**WHAT YOU WILL DO**
Restate the span of lines that starts with the line containing "scene.view_settings.keyframe_insert(path, frame=frame(t))" and ends with the line containing "0.0, 6550, 11)])", word for word, including both, with nothing else.

**DATA SHOWN**
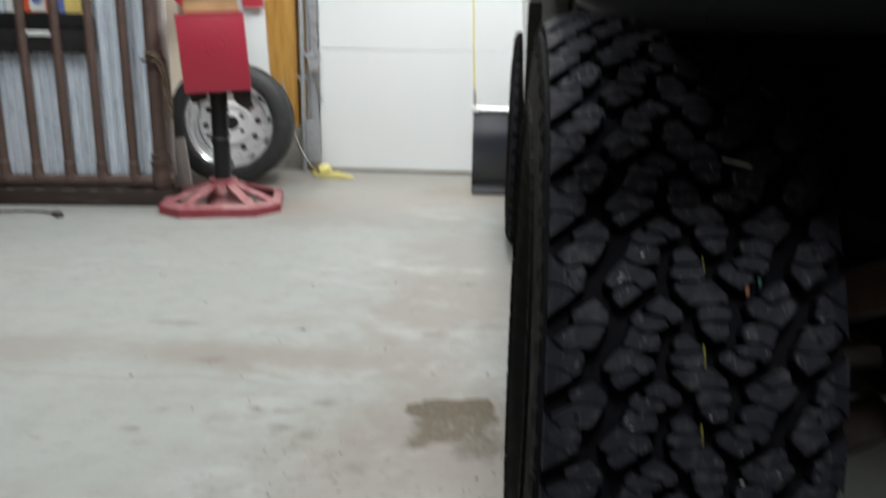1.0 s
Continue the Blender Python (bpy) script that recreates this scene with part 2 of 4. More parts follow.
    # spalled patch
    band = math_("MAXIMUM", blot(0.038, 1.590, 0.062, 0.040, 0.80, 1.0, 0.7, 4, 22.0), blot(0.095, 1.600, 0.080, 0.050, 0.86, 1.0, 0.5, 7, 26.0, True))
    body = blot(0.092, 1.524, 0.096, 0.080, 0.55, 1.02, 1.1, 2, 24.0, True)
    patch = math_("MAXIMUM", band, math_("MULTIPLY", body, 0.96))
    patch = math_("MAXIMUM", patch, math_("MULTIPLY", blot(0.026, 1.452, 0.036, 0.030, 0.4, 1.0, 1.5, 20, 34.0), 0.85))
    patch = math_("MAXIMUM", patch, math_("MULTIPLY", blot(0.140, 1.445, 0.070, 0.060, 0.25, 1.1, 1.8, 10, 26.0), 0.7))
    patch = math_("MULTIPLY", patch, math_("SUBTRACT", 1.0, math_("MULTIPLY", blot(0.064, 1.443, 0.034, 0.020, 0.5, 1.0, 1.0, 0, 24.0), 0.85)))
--
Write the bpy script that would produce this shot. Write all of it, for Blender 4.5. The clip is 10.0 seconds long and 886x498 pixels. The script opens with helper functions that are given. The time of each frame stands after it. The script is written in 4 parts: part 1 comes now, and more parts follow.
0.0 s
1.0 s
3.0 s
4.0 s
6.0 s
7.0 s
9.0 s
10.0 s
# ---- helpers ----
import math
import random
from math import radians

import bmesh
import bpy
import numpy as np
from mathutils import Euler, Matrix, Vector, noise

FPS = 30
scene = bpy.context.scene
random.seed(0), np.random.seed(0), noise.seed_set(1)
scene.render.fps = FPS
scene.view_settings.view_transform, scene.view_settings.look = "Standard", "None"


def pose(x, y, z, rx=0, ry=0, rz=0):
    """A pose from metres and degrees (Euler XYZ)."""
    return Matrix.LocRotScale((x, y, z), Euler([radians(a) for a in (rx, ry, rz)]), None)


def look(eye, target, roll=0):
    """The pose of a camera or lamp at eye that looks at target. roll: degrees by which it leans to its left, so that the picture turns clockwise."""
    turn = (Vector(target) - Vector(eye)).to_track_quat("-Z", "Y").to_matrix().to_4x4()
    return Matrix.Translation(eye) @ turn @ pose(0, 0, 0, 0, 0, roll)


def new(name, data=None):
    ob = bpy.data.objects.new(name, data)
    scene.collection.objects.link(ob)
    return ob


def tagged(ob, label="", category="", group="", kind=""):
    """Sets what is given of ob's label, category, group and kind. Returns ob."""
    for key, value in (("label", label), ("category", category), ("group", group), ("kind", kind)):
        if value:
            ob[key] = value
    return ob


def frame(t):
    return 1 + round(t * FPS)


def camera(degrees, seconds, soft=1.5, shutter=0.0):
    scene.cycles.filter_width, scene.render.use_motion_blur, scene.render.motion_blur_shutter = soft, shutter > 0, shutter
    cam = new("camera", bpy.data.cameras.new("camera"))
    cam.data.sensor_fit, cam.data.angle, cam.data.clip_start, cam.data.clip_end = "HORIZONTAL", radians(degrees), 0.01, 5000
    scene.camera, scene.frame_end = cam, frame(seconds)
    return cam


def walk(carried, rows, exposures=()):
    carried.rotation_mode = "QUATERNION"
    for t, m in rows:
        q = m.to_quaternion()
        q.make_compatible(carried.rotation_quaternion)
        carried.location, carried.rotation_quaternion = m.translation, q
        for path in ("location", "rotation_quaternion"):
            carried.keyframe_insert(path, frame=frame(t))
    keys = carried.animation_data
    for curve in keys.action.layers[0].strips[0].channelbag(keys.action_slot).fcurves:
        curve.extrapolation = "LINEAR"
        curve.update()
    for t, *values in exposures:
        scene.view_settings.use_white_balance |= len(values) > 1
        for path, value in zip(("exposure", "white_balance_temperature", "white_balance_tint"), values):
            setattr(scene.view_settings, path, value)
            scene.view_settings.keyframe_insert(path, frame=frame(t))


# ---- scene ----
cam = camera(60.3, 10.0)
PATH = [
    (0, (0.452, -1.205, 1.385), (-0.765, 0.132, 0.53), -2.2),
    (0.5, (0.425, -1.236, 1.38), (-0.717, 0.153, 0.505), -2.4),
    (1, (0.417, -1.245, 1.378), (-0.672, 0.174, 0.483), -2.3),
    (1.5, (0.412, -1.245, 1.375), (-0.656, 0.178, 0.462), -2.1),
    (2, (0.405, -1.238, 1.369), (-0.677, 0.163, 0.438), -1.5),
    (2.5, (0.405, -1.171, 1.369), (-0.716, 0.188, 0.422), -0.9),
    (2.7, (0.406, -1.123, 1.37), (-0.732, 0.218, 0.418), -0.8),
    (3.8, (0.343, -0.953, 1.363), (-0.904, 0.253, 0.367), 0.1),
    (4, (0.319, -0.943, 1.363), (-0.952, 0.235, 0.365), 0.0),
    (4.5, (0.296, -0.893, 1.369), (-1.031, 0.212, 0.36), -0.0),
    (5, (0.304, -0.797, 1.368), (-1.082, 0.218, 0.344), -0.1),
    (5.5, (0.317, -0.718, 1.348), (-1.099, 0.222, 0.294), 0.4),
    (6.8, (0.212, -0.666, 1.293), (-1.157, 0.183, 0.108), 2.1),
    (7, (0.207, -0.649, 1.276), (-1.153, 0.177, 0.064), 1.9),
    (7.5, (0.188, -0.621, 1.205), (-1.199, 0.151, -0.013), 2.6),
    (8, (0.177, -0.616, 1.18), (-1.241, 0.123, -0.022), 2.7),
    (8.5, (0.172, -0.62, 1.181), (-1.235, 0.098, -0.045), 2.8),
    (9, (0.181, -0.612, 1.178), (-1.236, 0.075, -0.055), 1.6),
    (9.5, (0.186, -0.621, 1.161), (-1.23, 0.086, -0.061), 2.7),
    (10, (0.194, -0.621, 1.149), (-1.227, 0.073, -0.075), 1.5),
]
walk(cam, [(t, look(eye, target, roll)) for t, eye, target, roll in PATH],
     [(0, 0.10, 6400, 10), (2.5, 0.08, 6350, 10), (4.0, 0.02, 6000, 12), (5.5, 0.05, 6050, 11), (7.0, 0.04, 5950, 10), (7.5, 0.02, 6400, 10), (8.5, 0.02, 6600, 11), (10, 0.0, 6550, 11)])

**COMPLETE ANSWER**
            scene.view_settings.keyframe_insert(path, frame=frame(t))


# ---- scene ----
cam = camera(60.3, 10.0)
PATH = [
    (0, (0.452, -1.205, 1.385), (-0.765, 0.132, 0.53), -2.2),
    (0.5, (0.425, -1.236, 1.38), (-0.717, 0.153, 0.505), -2.4),
    (1, (0.417, -1.245, 1.378), (-0.672, 0.174, 0.483), -2.3),
    (1.5, (0.412, -1.245, 1.375), (-0.656, 0.178, 0.462), -2.1),
    (2, (0.405, -1.238, 1.369), (-0.677, 0.163, 0.438), -1.5),
    (2.5, (0.405, -1.171, 1.369), (-0.716, 0.188, 0.422), -0.9),
    (2.7, (0.406, -1.123, 1.37), (-0.732, 0.218, 0.418), -0.8),
    (3.8, (0.343, -0.953, 1.363), (-0.904, 0.253, 0.367), 0.1),
    (4, (0.319, -0.943, 1.363), (-0.952, 0.235, 0.365), 0.0),
    (4.5, (0.296, -0.893, 1.369), (-1.031, 0.212, 0.36), -0.0),
    (5, (0.304, -0.797, 1.368), (-1.082, 0.218, 0.344), -0.1),
    (5.5, (0.317, -0.718, 1.348), (-1.099, 0.222, 0.294), 0.4),
    (6.8, (0.212, -0.666, 1.293), (-1.157, 0.183, 0.108), 2.1),
    (7, (0.207, -0.649, 1.276), (-1.153, 0.177, 0.064), 1.9),
    (7.5, (0.188, -0.621, 1.205), (-1.199, 0.151, -0.013), 2.6),
    (8, (0.177, -0.616, 1.18), (-1.241, 0.123, -0.022), 2.7),
    (8.5, (0.172, -0.62, 1.181), (-1.235, 0.098, -0.045), 2.8),
    (9, (0.181, -0.612, 1.178), (-1.236, 0.075, -0.055), 1.6),
    (9.5, (0.186, -0.621, 1.161), (-1.23, 0.086, -0.061), 2.7),
    (10, (0.194, -0.621, 1.149), (-1.227, 0.073, -0.075), 1.5),
]
walk(cam, [(t, look(eye, target, roll)) for t, eye, target, roll in PATH],
     [(0, 0.10, 6400, 10), (2.5, 0.08, 6350, 10), (4.0, 0.02, 6000, 12), (5.5, 0.05, 6050, 11), (7.0, 0.04, 5950, 10), (7.5, 0.02, 6400, 10), (8.5, 0.02, 6600, 11), (10, 0.0, 6550, 11)])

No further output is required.